◆ What you are asked to do: Your job is to retype all of the data word for word, leaving every image out.

◆ Source data:
□ □ □ □

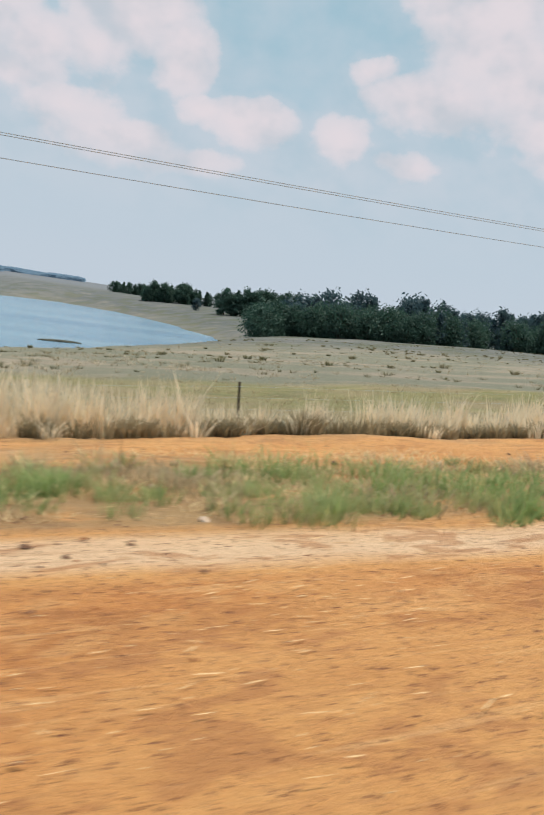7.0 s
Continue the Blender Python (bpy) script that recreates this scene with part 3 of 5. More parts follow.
def build_pole(x, y, top, lean):
    foot = float(land(x, y)) - 0.3
    head = EYE + SLOPE * x + top
    root = new("utility_pole")
    root.location = (x - lean, y, foot)
    h = head - foot + 0.12
    part("pole", tube(bmesh.new(), (0, 0, 0), (lean, 0, h), 0.070, 0.046, 14), POLE_WOOD, root)
    c, s = math.cos(ARM_TURN), math.sin(ARM_TURN)
    for level, pins in ((h - 0.16, (-0.7, -0.45, 0.42, 0.68)), (h - 0.72, (-0.66, -0.48, -0.3, -0.13, 0.13, 0.3, 0.48, 0.66))):
        ax, ay = lean + 0.09 * s, -0.09 * c
        arm = part("crossarm", box(bmesh.new(), (ax, ay, level), (ARM, 0.055, 0.062), 0.008, ARM_TURN), POLE_WOOD, root)
        for p in pins:
            bm = tube(bmesh.new(), (ax + c * p, ay + s * p, level + 0.04), (ax + c * p, ay + s * p, level + 0.10), 0.012, 0.012, 6)
            tube(bm, (ax + c * p, ay + s * p, level + 0.09), (ax + c * p, ay + s * p, level + 0.13), 0.034, 0.030, 8)
            tube(bm, (ax + c * p, ay + s * p, level + 0.13), (ax + c * p, ay + s * p, level + 0.19), 0.023, 0.020, 8)
            part("insulator", bm, PORCELAIN, arm, "small grey porcelain insulator")
    for p in (-0.42, 0.42):
        part("brace", tube(bmesh.new(), (ax + c * p, ay + s * p, h - 0.75), (ax + c * 0.02, ay + s * 0.02, h - 1.2), 0.016, 0.016, 6), STEEL, root, "thin steel strut")
    part("down_lead", tube(bmesh.new(), (ax - c * 0.42, ay - s * 0.42, h - 0.16), (ax - c * 0.42, ay - s * 0.42, h - 0.72), 0.01, 0.01, 5), WIRE, root)
    return tagged(root, "leaning dark wooden utility pole with two crossarms", "utility pole", "poles along the road")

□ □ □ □

◆ Solution:
7.0 s
Continue the Blender Python (bpy) script that recreates this scene with part 3 of 5. More parts follow.
def build_pole(x, y, top, lean):
    foot = float(land(x, y)) - 0.3
    head = EYE + SLOPE * x + top
    root = new("utility_pole")
    root.location = (x - lean, y, foot)
    h = head - foot + 0.12
    part("pole", tube(bmesh.new(), (0, 0, 0), (lean, 0, h), 0.070, 0.046, 14), POLE_WOOD, root)
    c, s = math.cos(ARM_TURN), math.sin(ARM_TURN)
    for level, pins in ((h - 0.16, (-0.7, -0.45, 0.42, 0.68)), (h - 0.72, (-0.66, -0.48, -0.3, -0.13, 0.13, 0.3, 0.48, 0.66))):
        ax, ay = lean + 0.09 * s, -0.09 * c
        arm = part("crossarm", box(bmesh.new(), (ax, ay, level), (ARM, 0.055, 0.062), 0.008, ARM_TURN), POLE_WOOD, root)
        for p in pins:
            bm = tube(bmesh.new(), (ax + c * p, ay + s * p, level + 0.04), (ax + c * p, ay + s * p, level + 0.10), 0.012, 0.012, 6)
            tube(bm, (ax + c * p, ay + s * p, level + 0.09), (ax + c * p, ay + s * p, level + 0.13), 0.034, 0.030, 8)
            tube(bm, (ax + c * p, ay + s * p, level + 0.13), (ax + c * p, ay + s * p, level + 0.19), 0.023, 0.020, 8)
            part("insulator", bm, PORCELAIN, arm, "small grey porcelain insulator")
    for p in (-0.42, 0.42):
        part("brace", tube(bmesh.new(), (ax + c * p, ay + s * p, h - 0.75), (ax + c * 0.02, ay + s * 0.02, h - 1.2), 0.016, 0.016, 6), STEEL, root, "thin steel strut")
    part("down_lead", tube(bmesh.new(), (ax - c * 0.42, ay - s * 0.42, h - 0.16), (ax - c * 0.42, ay - s * 0.42, h - 0.72), 0.01, 0.01, 5), WIRE, root)
    return tagged(root, "leaning dark wooden utility pole with two crossarms", "utility pole", "poles along the road")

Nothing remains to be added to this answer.